Termo ainda desconhecido por muitas mulheres, o gaslighting é uma forma de manipulação emocional e psicológica em que o indivíduo procura convencer o outro de algo que não aconteceu, distorcendo a sua percepção da realidade.

"É considerada como uma tática de manipulação onde o sujeito que a pratica obtém benefício próprio e convence a vítima a duvidar das suas próprias convicções e percepções e até mesmo a questionar sua memória e sanidade mental. O manipulador utiliza frases como: "Você está louca", ou "Você não percebeu o que fez", "Não foi assim que aconteceu", para convencer a vítima de que ela está errada. Nesses casos a vítima está extremamente envolvida com o agressor e só percebe que está sendo vítima quando já se passaram muitas situações e seu sofrimento se torna intenso", esclareceu

Rota de fuga

O primeiro passo é admitir que está em um relacionamento abusivo, reiterou a psicóloga. Depois, prossegue, é importante oferecer a essas mulheres orientações e estratégias eficazes para que elas consigam sair do relacionamento e reconstruir sua vida com segurança.

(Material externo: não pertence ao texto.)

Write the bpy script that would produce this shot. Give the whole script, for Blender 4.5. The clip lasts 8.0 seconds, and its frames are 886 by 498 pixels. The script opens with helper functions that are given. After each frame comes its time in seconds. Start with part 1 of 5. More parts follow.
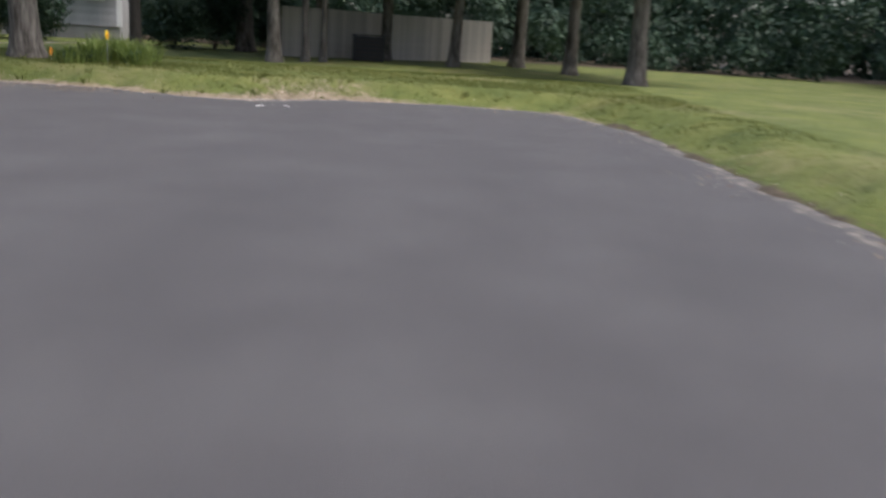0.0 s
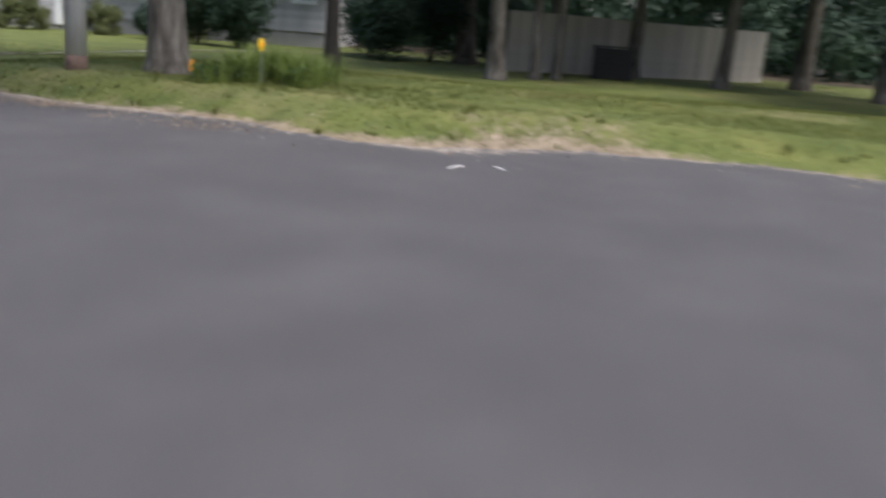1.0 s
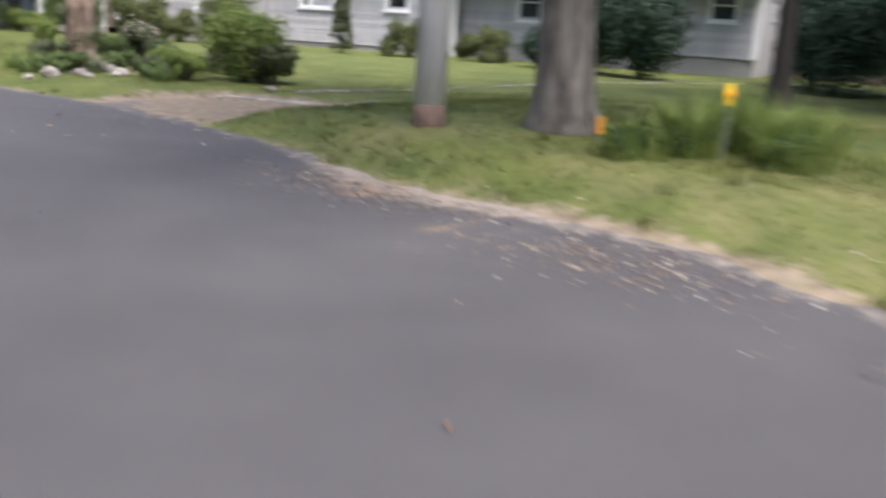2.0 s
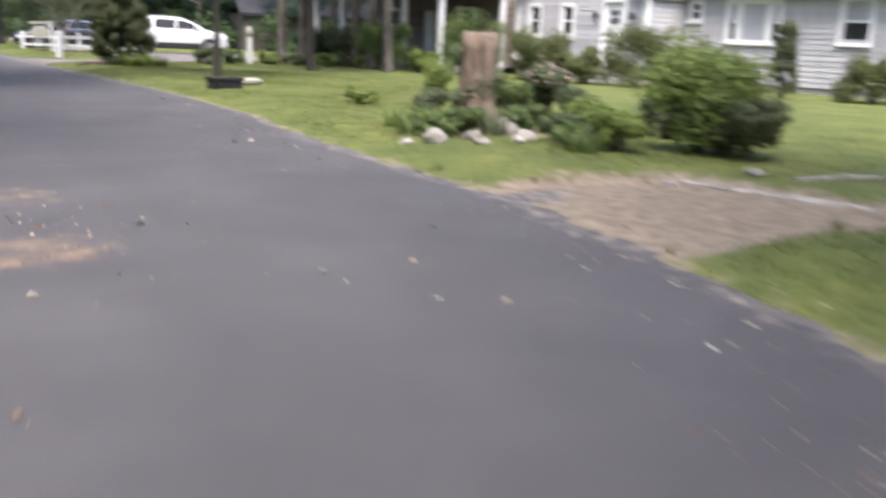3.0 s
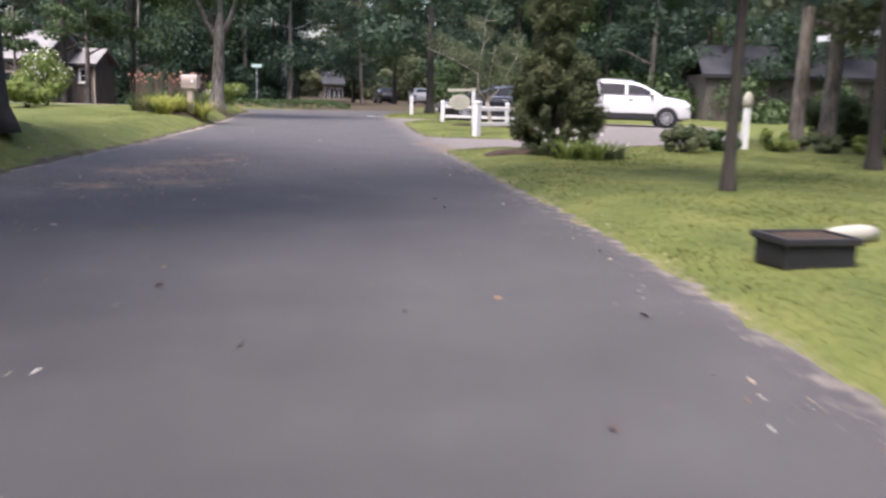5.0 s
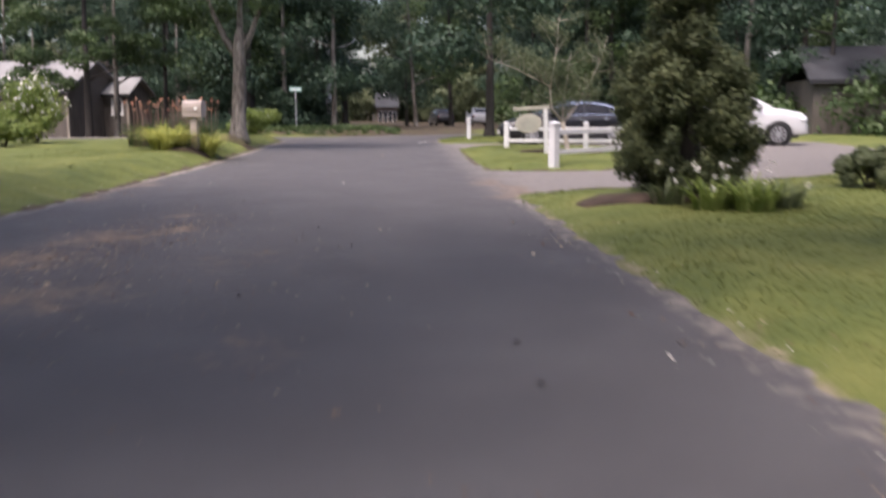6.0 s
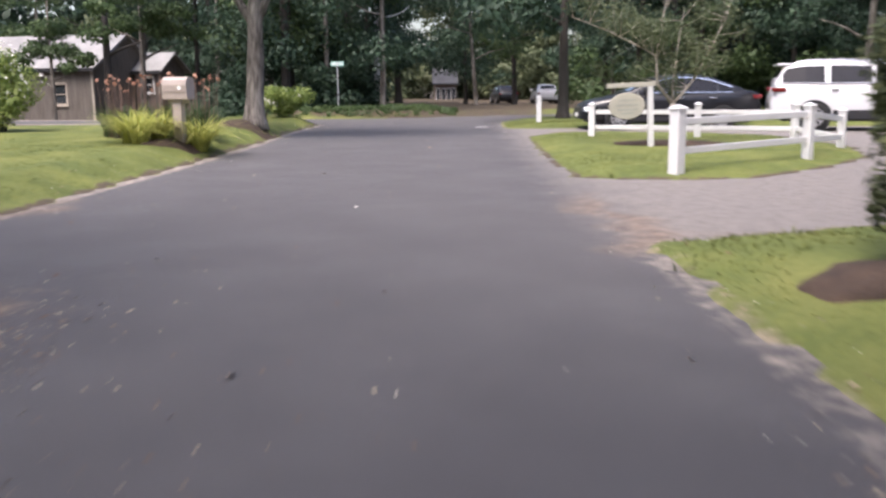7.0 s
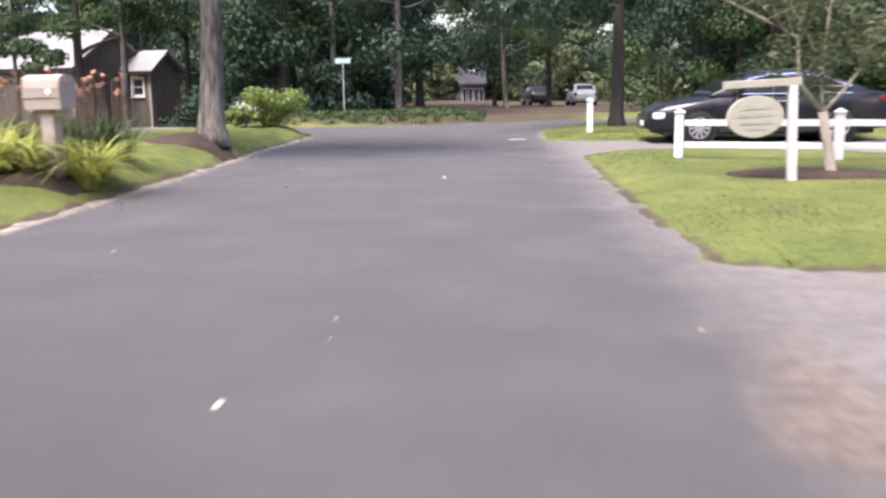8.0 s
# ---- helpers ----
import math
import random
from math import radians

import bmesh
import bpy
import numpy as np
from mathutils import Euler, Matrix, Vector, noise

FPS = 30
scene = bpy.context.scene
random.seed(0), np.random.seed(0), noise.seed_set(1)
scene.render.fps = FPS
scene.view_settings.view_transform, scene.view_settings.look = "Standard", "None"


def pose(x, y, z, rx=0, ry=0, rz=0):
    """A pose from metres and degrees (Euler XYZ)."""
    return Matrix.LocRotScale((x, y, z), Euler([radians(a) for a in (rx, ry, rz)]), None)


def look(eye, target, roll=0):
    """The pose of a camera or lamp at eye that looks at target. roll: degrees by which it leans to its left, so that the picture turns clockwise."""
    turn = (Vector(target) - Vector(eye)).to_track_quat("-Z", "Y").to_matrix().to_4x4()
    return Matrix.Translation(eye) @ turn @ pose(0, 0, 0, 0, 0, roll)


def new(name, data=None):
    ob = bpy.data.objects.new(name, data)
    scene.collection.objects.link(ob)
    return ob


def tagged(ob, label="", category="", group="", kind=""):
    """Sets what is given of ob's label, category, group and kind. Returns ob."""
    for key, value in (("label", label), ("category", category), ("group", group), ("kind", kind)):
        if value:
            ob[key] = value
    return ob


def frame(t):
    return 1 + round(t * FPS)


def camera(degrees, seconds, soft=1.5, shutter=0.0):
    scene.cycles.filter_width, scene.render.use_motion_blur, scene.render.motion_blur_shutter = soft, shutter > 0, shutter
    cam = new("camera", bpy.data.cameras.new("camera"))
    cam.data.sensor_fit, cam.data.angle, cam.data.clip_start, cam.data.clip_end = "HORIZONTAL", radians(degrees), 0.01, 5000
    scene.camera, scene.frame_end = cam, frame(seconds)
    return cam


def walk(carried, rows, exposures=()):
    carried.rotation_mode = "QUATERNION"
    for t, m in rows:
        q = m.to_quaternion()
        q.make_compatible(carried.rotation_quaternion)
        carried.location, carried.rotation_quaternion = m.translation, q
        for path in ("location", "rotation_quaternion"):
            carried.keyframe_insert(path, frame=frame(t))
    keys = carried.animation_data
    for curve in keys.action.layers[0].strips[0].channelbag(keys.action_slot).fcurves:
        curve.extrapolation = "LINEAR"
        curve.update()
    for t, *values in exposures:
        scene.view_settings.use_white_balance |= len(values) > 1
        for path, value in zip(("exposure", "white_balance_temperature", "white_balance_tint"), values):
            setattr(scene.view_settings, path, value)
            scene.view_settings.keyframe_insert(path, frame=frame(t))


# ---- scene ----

"A mulher deve buscar ajuda profissional adequada, que vá oferecer um ambiente seguro. Para além dessas pessoas, sua rede de apoio deve ser presente e atuante e neste campo contamos com amigos e familiares. Em casos em que exista o risco de morte por parte da vítima, é imprescindível traçar rotas de fuga seguras, apoio permanente da polícia, estabelecimento de medida protetiva, guardar documentos importantes e sempre estar acompanhada."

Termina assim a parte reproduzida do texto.